▸ The problem
Omit all images. Transcribe the rest of the material below exactly.

Begin

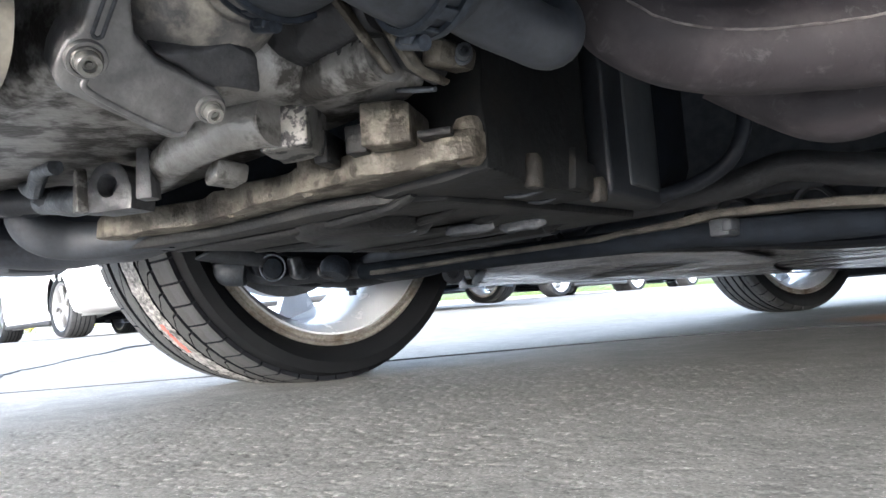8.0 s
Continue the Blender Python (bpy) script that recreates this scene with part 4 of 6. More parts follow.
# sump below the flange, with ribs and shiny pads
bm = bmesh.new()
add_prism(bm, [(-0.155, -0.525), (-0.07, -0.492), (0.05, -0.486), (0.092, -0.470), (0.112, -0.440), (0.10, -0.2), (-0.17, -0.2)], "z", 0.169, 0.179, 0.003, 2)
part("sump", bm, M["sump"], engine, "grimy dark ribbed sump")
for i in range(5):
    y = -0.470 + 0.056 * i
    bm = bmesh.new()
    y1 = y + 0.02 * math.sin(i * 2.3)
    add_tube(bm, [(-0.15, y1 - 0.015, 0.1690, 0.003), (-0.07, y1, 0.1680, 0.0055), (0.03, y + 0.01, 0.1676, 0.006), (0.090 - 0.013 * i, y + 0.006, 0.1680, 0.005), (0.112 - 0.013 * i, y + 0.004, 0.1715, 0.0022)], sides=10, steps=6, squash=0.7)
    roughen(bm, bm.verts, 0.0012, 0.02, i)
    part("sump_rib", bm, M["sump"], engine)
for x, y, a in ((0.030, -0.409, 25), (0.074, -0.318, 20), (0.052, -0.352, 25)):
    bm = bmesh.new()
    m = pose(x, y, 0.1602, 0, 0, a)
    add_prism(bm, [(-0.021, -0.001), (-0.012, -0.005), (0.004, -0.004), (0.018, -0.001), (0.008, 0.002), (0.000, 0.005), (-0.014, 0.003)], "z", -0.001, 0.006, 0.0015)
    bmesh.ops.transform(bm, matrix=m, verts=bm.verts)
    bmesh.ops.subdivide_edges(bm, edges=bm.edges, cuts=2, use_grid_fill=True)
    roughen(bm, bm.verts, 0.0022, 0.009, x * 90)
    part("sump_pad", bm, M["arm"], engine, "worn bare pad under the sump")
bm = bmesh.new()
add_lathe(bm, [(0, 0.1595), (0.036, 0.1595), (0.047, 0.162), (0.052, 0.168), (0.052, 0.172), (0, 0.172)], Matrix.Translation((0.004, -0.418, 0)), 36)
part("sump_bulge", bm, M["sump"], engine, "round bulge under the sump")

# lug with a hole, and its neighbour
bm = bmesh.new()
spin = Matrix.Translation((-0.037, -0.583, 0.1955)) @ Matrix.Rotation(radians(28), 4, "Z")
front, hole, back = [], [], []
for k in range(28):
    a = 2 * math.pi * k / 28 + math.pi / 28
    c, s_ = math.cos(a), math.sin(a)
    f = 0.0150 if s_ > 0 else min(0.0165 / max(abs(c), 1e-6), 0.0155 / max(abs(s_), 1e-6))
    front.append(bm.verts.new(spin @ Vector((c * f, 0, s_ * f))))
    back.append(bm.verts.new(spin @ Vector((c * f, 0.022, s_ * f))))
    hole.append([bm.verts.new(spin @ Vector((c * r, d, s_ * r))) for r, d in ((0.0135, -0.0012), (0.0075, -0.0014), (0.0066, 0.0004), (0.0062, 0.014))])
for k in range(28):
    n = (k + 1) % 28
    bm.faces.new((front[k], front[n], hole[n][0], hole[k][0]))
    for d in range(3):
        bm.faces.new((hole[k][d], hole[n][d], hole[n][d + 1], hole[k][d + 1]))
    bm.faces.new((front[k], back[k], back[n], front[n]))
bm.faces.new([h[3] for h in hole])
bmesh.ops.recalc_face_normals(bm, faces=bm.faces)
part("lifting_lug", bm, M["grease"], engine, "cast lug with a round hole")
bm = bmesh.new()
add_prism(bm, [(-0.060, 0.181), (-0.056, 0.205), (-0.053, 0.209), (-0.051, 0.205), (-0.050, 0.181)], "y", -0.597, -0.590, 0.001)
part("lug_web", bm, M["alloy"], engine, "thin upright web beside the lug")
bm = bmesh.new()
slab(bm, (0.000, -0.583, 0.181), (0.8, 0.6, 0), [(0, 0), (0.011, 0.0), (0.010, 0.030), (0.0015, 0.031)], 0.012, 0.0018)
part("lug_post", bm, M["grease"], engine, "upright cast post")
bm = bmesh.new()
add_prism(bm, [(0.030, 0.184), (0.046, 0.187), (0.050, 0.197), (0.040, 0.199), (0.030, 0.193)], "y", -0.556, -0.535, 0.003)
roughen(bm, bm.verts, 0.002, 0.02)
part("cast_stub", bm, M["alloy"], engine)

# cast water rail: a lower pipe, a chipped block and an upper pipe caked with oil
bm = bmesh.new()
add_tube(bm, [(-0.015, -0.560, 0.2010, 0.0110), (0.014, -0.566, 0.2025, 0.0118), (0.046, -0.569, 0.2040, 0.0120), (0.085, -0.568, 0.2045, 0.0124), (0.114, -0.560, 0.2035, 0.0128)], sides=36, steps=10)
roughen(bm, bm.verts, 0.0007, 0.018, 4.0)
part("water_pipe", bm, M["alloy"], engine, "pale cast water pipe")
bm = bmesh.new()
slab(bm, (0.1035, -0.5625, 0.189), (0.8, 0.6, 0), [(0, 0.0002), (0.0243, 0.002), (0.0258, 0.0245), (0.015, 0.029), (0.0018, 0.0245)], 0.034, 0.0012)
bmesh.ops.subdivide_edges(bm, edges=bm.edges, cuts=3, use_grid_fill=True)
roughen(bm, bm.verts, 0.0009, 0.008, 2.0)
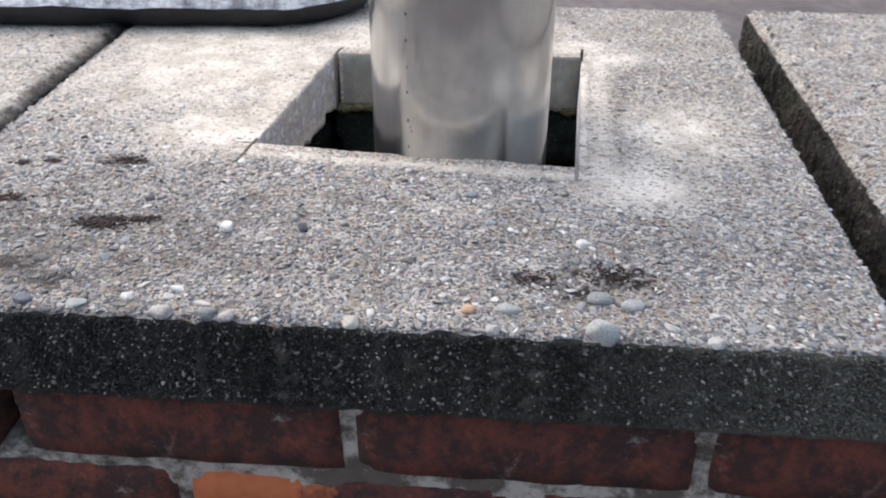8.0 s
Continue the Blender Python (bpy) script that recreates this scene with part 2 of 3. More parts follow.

End

▸ Reply to the task
8.0 s
Continue the Blender Python (bpy) script that recreates this scene with part 4 of 6. More parts follow.
# sump below the flange, with ribs and shiny pads
bm = bmesh.new()
add_prism(bm, [(-0.155, -0.525), (-0.07, -0.492), (0.05, -0.486), (0.092, -0.470), (0.112, -0.440), (0.10, -0.2), (-0.17, -0.2)], "z", 0.169, 0.179, 0.003, 2)
part("sump", bm, M["sump"], engine, "grimy dark ribbed sump")
for i in range(5):
    y = -0.470 + 0.056 * i
    bm = bmesh.new()
    y1 = y + 0.02 * math.sin(i * 2.3)
    add_tube(bm, [(-0.15, y1 - 0.015, 0.1690, 0.003), (-0.07, y1, 0.1680, 0.0055), (0.03, y + 0.01, 0.1676, 0.006), (0.090 - 0.013 * i, y + 0.006, 0.1680, 0.005), (0.112 - 0.013 * i, y + 0.004, 0.1715, 0.0022)], sides=10, steps=6, squash=0.7)
    roughen(bm, bm.verts, 0.0012, 0.02, i)
    part("sump_rib", bm, M["sump"], engine)
for x, y, a in ((0.030, -0.409, 25), (0.074, -0.318, 20), (0.052, -0.352, 25)):
    bm = bmesh.new()
    m = pose(x, y, 0.1602, 0, 0, a)
    add_prism(bm, [(-0.021, -0.001), (-0.012, -0.005), (0.004, -0.004), (0.018, -0.001), (0.008, 0.002), (0.000, 0.005), (-0.014, 0.003)], "z", -0.001, 0.006, 0.0015)
    bmesh.ops.transform(bm, matrix=m, verts=bm.verts)
    bmesh.ops.subdivide_edges(bm, edges=bm.edges, cuts=2, use_grid_fill=True)
    roughen(bm, bm.verts, 0.0022, 0.009, x * 90)
    part("sump_pad", bm, M["arm"], engine, "worn bare pad under the sump")
bm = bmesh.new()
add_lathe(bm, [(0, 0.1595), (0.036, 0.1595), (0.047, 0.162), (0.052, 0.168), (0.052, 0.172), (0, 0.172)], Matrix.Translation((0.004, -0.418, 0)), 36)
part("sump_bulge", bm, M["sump"], engine, "round bulge under the sump")

# lug with a hole, and its neighbour
bm = bmesh.new()
spin = Matrix.Translation((-0.037, -0.583, 0.1955)) @ Matrix.Rotation(radians(28), 4, "Z")
front, hole, back = [], [], []
for k in range(28):
    a = 2 * math.pi * k / 28 + math.pi / 28
    c, s_ = math.cos(a), math.sin(a)
    f = 0.0150 if s_ > 0 else min(0.0165 / max(abs(c), 1e-6), 0.0155 / max(abs(s_), 1e-6))
    front.append(bm.verts.new(spin @ Vector((c * f, 0, s_ * f))))
    back.append(bm.verts.new(spin @ Vector((c * f, 0.022, s_ * f))))
    hole.append([bm.verts.new(spin @ Vector((c * r, d, s_ * r))) for r, d in ((0.0135, -0.0012), (0.0075, -0.0014), (0.0066, 0.0004), (0.0062, 0.014))])
for k in range(28):
    n = (k + 1) % 28
    bm.faces.new((front[k], front[n], hole[n][0], hole[k][0]))
    for d in range(3):
        bm.faces.new((hole[k][d], hole[n][d], hole[n][d + 1], hole[k][d + 1]))
    bm.faces.new((front[k], back[k], back[n], front[n]))
bm.faces.new([h[3] for h in hole])
bmesh.ops.recalc_face_normals(bm, faces=bm.faces)
part("lifting_lug", bm, M["grease"], engine, "cast lug with a round hole")
bm = bmesh.new()
add_prism(bm, [(-0.060, 0.181), (-0.056, 0.205), (-0.053, 0.209), (-0.051, 0.205), (-0.050, 0.181)], "y", -0.597, -0.590, 0.001)
part("lug_web", bm, M["alloy"], engine, "thin upright web beside the lug")
bm = bmesh.new()
slab(bm, (0.000, -0.583, 0.181), (0.8, 0.6, 0), [(0, 0), (0.011, 0.0), (0.010, 0.030), (0.0015, 0.031)], 0.012, 0.0018)
part("lug_post", bm, M["grease"], engine, "upright cast post")
bm = bmesh.new()
add_prism(bm, [(0.030, 0.184), (0.046, 0.187), (0.050, 0.197), (0.040, 0.199), (0.030, 0.193)], "y", -0.556, -0.535, 0.003)
roughen(bm, bm.verts, 0.002, 0.02)
part("cast_stub", bm, M["alloy"], engine)

# cast water rail: a lower pipe, a chipped block and an upper pipe caked with oil
bm = bmesh.new()
add_tube(bm, [(-0.015, -0.560, 0.2010, 0.0110), (0.014, -0.566, 0.2025, 0.0118), (0.046, -0.569, 0.2040, 0.0120), (0.085, -0.568, 0.2045, 0.0124), (0.114, -0.560, 0.2035, 0.0128)], sides=36, steps=10)
roughen(bm, bm.verts, 0.0007, 0.018, 4.0)
part("water_pipe", bm, M["alloy"], engine, "pale cast water pipe")
bm = bmesh.new()
slab(bm, (0.1035, -0.5625, 0.189), (0.8, 0.6, 0), [(0, 0.0002), (0.0243, 0.002), (0.0258, 0.0245), (0.015, 0.029), (0.0018, 0.0245)], 0.034, 0.0012)
bmesh.ops.subdivide_edges(bm, edges=bm.edges, cuts=3, use_grid_fill=True)
roughen(bm, bm.verts, 0.0009, 0.008, 2.0)
8.0 s
Continue the Blender Python (bpy) script that recreates this scene with part 2 of 3. More parts follow.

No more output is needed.